Giovanni's Room Symbols, Allegory and Motifs

Giovanni's Room Symbols, Allegory and Motifs

Garden of Eden Symbol

The Garden of Eden is the symbol of innocence or primary happy state. David ponders Jacques’ question of why can’t people stay in Eden and rather always fall from grace. Giovanni had a good life back in his village in Italy and had a wife and lived to sing. David ponders why he had to leave his happy place or Garden of Eden in this case to come to Paris and discover his interest in men which itself is a crime or swift fall from grace by conventional standards. He rather ponders about his own Eden too in disguise.

Hella Symbol

Hella is the symbol of the make believe life of David. She symbolizes the promise of a conventionally standard future which David can barely keep up with. He is too scared to figure out his true self and hides behind his make believe sexual attraction for Hella. He can’t but think of Giovanni whenever extreme passion comes to his mind but he can’t accept his supposed fall from grace. He tries his heart and soul till the very end of the novel to conform to the conventional ideals of the heterosexual society through his fiancée, Hella.

Giovanni’s Room Allegory

Giovanni’s room itself is the biggest allegory in the novel Giovanni’s Room. It presents itself as an utterly different world far away from the world outside. The room symbolizes Giovanni’s warped state of mind and his life that lacks any order.
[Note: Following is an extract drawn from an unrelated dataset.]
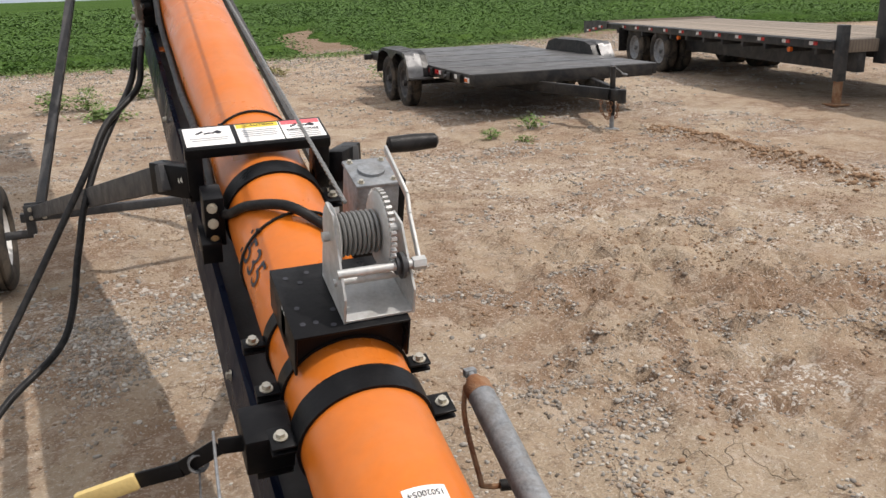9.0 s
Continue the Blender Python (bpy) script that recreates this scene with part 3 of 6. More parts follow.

David brings an air of order and meaning to Giovanni’s life as well as his room. David and Giovanni were allowed absolute fluidity of emotions and expressions by the privacy of the room and it helped them found their true selves. So the room also presents itself as a symbol of fluidity that elated Giovanni and frightened David at the same time.

Snow/Blizzard Allegory

The following morning of David and Giovanni’s lovemaking, a rare snowfall hit Paris. David looks on at the snow and figures how rare it was to snow in Paris yet it was about to spur into a blizzard soon, that morning. The rare snowfall symbolizes the state of David’s mind where a rare sense of pleasure found its home. The soon to come Blizzard refers to the turmoil of emotions David is to face because of his mere rendezvous where he found something he had always been looking for but never quite found himself, divine sexual pleasure and undeniable connection.

Water Motif

The water motif keeps coming back in the novel. From the underwater feeling of Giovanni’s room, the numerous suicides committed in the river Sine, David feeling a pull of a river stream towards men when aroused, river rushing to the sea, the ocean imagery symbolizing time and so on. All these variations of the water motif play their part in the very composition of the novel. Expressing something as fluid and vivid and human emotions one might argue that water is by far the best motif to turn to and Baldwin does just that and the result is breathtakingly beautiful.

America Symbol

America, in this novel, symbolizes the opposite of what America is believed to be in terms of "social acceptance and tolerance." America here was symbolized to be the restricted land where David was not allowed to be who he truly is. David's upbringing in America, characterized by living in Brooklyn under his homophobic father's care, reminds him that he felt as though it was wrong to be homosexual. Hence, he grows to associate these restrictions, which are in reality emphasized by his father's homophobic pressures, with America itself. However, this is not entirely untrue as America, at this time, did embody these beliefs and perspectives.